Wednesday, April 8, 2009 by Bill McCann

City environmental officials are taking on another job of cleaning up trash from the past – this time in the city-owned Barton Creek greenbelt.

 

Consultants to the city recently completed an investigation of an abandoned 3.6-acre dump just east of Loop 360 on a steep slope of the Barton Creek greenbelt behind the Toys R Us store in the Brodie Oaks Shopping Center. Not much is known about the dump, except that it was apparently used for disposal of household trash in the 1940s and 1950s, when the area was well out of the city limits, according to city staff.
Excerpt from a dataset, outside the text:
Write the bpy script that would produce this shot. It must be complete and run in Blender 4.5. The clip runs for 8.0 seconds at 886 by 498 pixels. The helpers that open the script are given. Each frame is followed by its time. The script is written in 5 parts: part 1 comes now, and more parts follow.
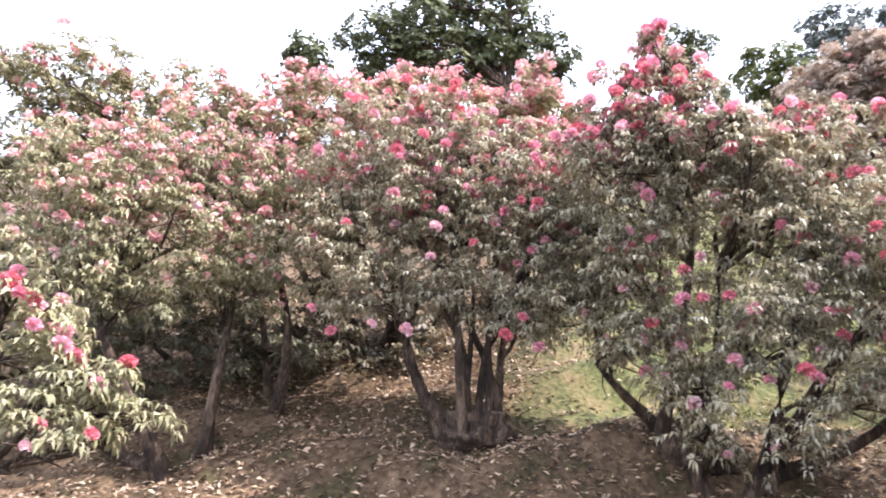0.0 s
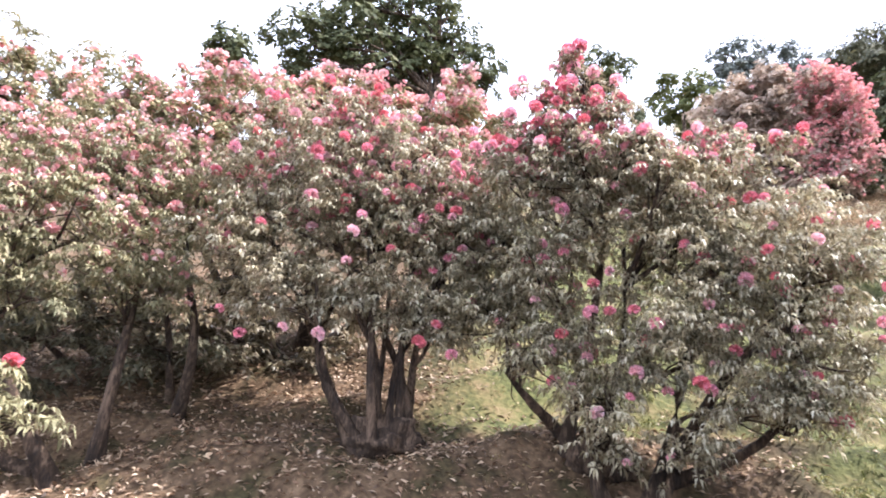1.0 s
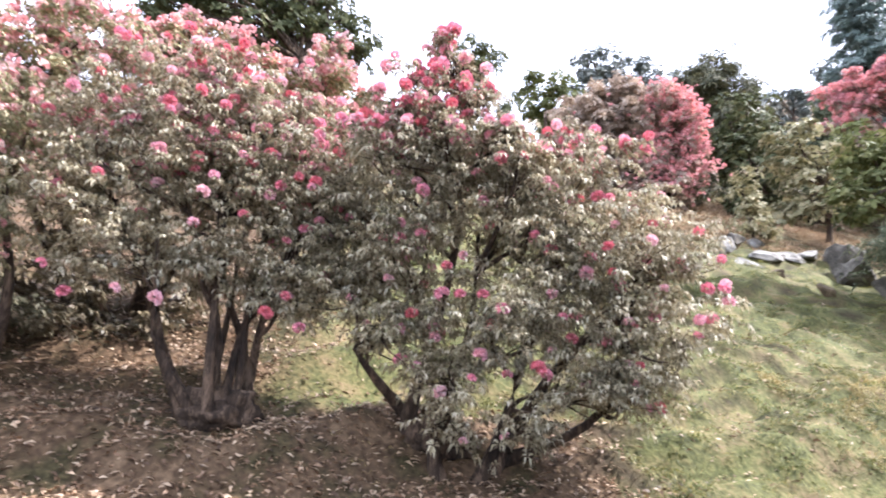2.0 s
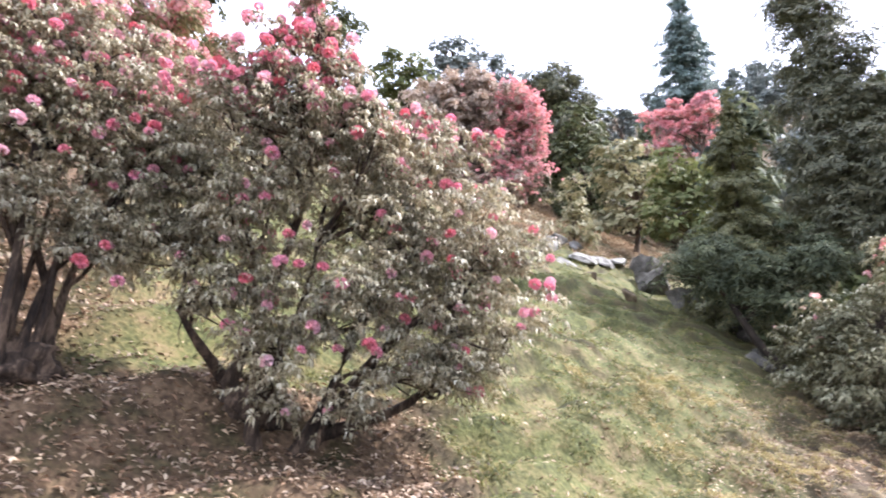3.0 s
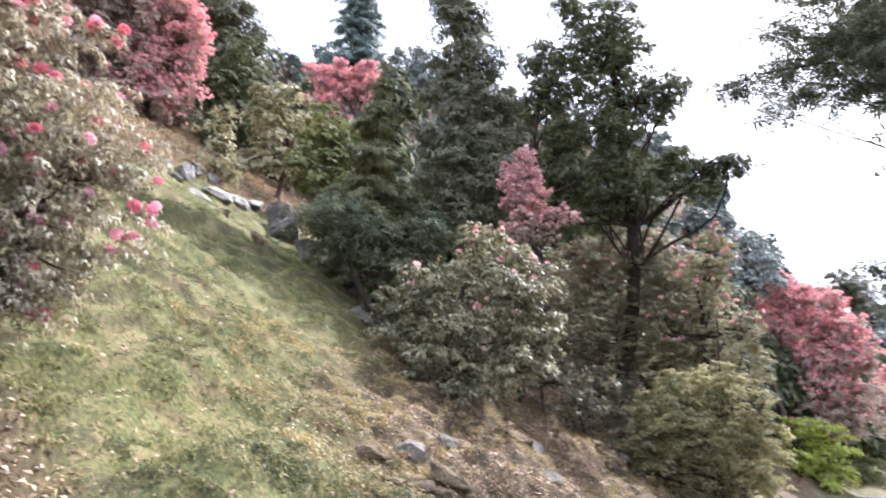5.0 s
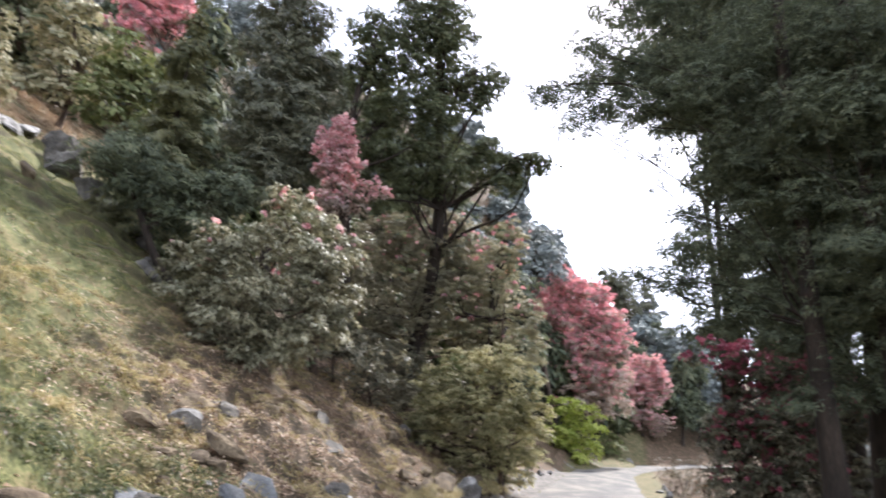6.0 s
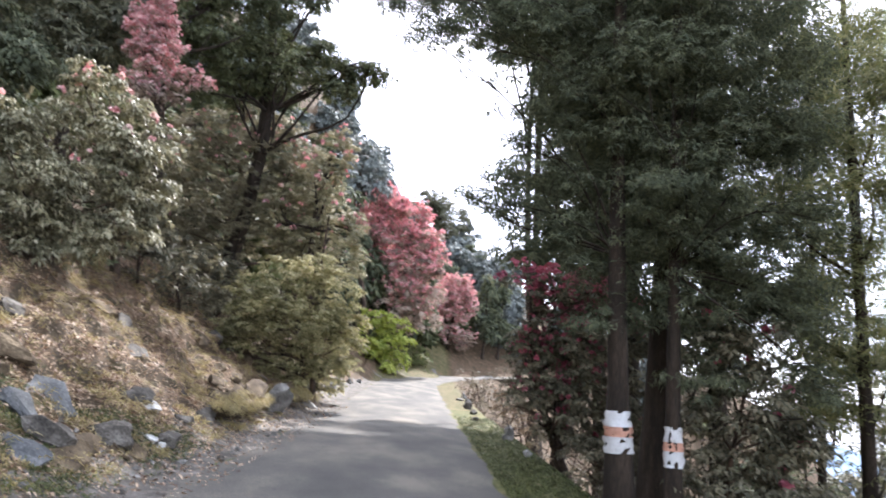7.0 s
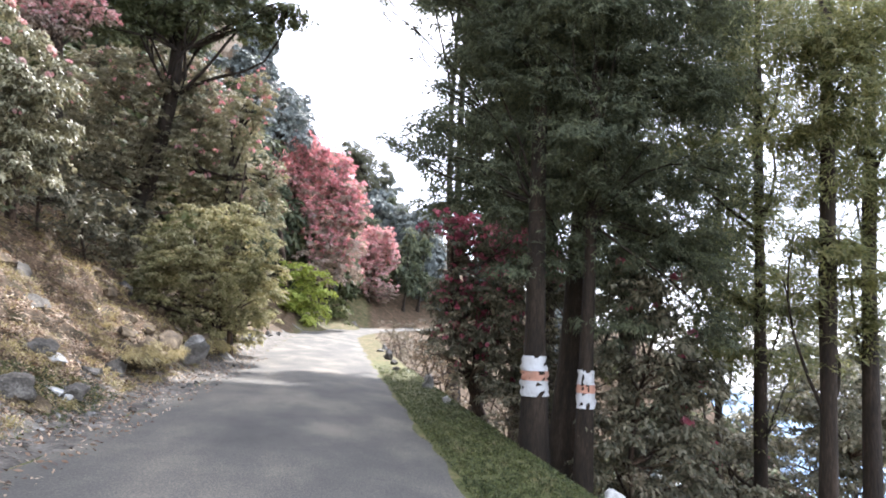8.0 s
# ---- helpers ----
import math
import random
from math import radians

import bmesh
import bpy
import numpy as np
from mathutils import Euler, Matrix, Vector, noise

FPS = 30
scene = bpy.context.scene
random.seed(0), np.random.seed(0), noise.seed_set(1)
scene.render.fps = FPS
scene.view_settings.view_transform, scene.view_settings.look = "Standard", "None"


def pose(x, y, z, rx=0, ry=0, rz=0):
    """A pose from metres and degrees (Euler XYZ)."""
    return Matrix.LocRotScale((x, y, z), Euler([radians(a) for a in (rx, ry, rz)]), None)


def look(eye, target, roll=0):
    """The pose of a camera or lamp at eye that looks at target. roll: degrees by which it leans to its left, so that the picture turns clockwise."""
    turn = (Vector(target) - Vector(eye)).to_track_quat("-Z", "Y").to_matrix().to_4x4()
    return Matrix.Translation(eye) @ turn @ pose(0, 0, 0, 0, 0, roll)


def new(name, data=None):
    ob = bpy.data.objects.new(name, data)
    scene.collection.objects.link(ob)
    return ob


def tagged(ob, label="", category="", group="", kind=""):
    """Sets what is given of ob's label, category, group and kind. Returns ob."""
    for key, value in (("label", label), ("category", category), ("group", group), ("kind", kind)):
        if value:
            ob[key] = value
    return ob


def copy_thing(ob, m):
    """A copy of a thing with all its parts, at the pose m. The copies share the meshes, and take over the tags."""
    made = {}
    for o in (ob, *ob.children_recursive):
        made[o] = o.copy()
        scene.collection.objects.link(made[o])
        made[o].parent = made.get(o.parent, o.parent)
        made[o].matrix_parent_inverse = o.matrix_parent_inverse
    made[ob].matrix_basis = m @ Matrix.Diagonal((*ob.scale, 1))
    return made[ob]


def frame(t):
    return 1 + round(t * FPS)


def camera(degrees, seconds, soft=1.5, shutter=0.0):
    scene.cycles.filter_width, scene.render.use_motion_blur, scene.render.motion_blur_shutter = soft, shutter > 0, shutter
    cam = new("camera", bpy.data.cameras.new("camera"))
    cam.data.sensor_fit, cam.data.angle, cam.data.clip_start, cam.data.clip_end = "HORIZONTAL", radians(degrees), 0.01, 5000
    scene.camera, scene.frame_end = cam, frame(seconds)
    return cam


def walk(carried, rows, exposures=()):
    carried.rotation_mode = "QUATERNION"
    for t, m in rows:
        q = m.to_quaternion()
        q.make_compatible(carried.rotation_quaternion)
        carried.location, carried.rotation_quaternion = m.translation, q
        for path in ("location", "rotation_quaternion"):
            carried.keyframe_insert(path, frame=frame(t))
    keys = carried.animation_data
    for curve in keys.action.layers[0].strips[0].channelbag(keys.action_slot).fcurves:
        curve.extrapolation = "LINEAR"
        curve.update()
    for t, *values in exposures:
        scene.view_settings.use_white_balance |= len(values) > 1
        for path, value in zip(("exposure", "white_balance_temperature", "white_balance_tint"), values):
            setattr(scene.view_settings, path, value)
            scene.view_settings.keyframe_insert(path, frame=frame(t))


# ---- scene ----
cam = camera(66.83, 8.0, soft=1.8, shutter=0.3)
PATH = [
    (0.0, look((0.001, 0.001, 1.552), (-9.022, -1.673, 5.524), 5.17)),
    (0.5, look((0.008, 0.014, 1.560), (-9.071, -0.978, 5.632), 4.93)),
    (1.0, look((-0.004, 0.036, 1.568), (-9.096, -0.465, 5.702), 4.62)),
    (1.5, look((-0.017, 0.049, 1.560), (-9.137, 0.455, 5.643), 3.91)),
    (1.7, look((-0.037, 0.080, 1.579), (-9.145, 0.953, 5.613), 3.99)),
    (2.8, look((-0.078, -0.026, 1.574), (-8.609, 3.492, 5.427), 4.48)),
    (3.0, look((-0.076, -0.027, 1.588), (-8.427, 3.935, 5.403), 4.97)),
    (3.5, look((-0.079, -0.049, 1.603), (-7.783, 4.974, 5.529), 5.66)),
    (4.0, look((-0.037, -0.031, 1.633), (-7.037, 5.831, 5.710), 5.61)),
    (4.5, look((0.074, 0.081, 1.591), (-5.992, 6.990, 5.525), 4.49)),
    (4.7, look((0.069, 0.180, 1.588), (-5.585, 7.547, 5.300), 3.91)),
    (5.8, look((0.042, 0.374, 1.713), (-3.069, 9.340, 4.861), 4.25)),
    (6.0, look((0.031, 0.386, 1.710), (-2.422, 9.549, 4.875), 4.34)),
    (6.5, look((-0.089, 0.538, 1.680), (-1.023, 10.120, 4.384), 3.84)),
    (7.0, look((-0.146, 0.553, 1.672), (0.061, 10.317, 3.823), 4.77)),
    (7.5, look((-0.157, 0.598, 1.630), (0.824, 10.372, 3.503), 5.37)),
    (8.0, look((-0.146, 0.616, 1.596), (1.280, 10.389, 3.160), 4.00)),
]
walk(cam, PATH, exposures=[(0.0, 1.38, 6200, 16), (4.0, 1.38, 6100, 17), (4.7, 1.36, 6100, 17), (6.2, 1.04, 6200, 15), (7.0, 1.2, 6150, 15), (8.0, 1.34, 6200, 14)])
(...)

In those days, rural residents and businesses often found a convenient hole or gully to dump wastes.

 

Investigations commissioned by the city beginning in the 1980s have identified a number of such sites that have required remediation. A report issued in 1984 was the first comprehensive survey of known active and abandoned landfills in the city. While the Loop 360 dump did not show up in that report, it was listed in a 2004-2005 update. The site was earmarked for additional study, including soil and surface and groundwater testing.

 

While the Loop 360 dump is not considered an immediate hazard, it is experiencing erosion. Glass, metal and other wastes are exposed on the surface in an area where the public uses the greenbelt. Elevated levels of lead and antimony were found in the soil. Low levels of antimony, a chemical element found in a variety of products such as paint and batteries, were detected in Barton Creek and a tributary. The site is uphill from Barton Creek.

 

After studying various alternatives, city staff is proposing a complete cleanup – digging up the wastes, replacing the soil and revegetating the site. The dump is relatively shallow, ranging about one to six-feet deep. The site is overgrown in places, with heavy underbrush and large trees.

 

Designing the project, getting required city and state permits and doing the construction, could take two to three years, according to city staff. The initial estimated price tag is $2.1 million. The money would come from a special city Abandoned Landfill Remediation Fund supported by three city departments.

 

Chuck Lesniak, environmental policy program manager for the Watershed Protection and Development Review Department, briefed the Environmental Board on the project Wednesday. The board, in turn, voted unanimously to support city staff’s plan with several conditions, including keeping the board updated on the project, maintaining monitoring wells on site for at least 10 years, and revegetating the site with native plants appropriate to the area.

 

While the complete cleanup is the most expensive alternative, it would eliminate the possibility of future risks to the public or to the environment, Lesniak said.

 

Lesniak told In Fact Daily that staff has informed the City Council about the project and hopes to have an engineering firm in place to begin design work within 30 days. The firm is being selected from a rotation list of engineering companies pre-approved by the council. When the project is ready for construction, that contract will require Council approval, he said.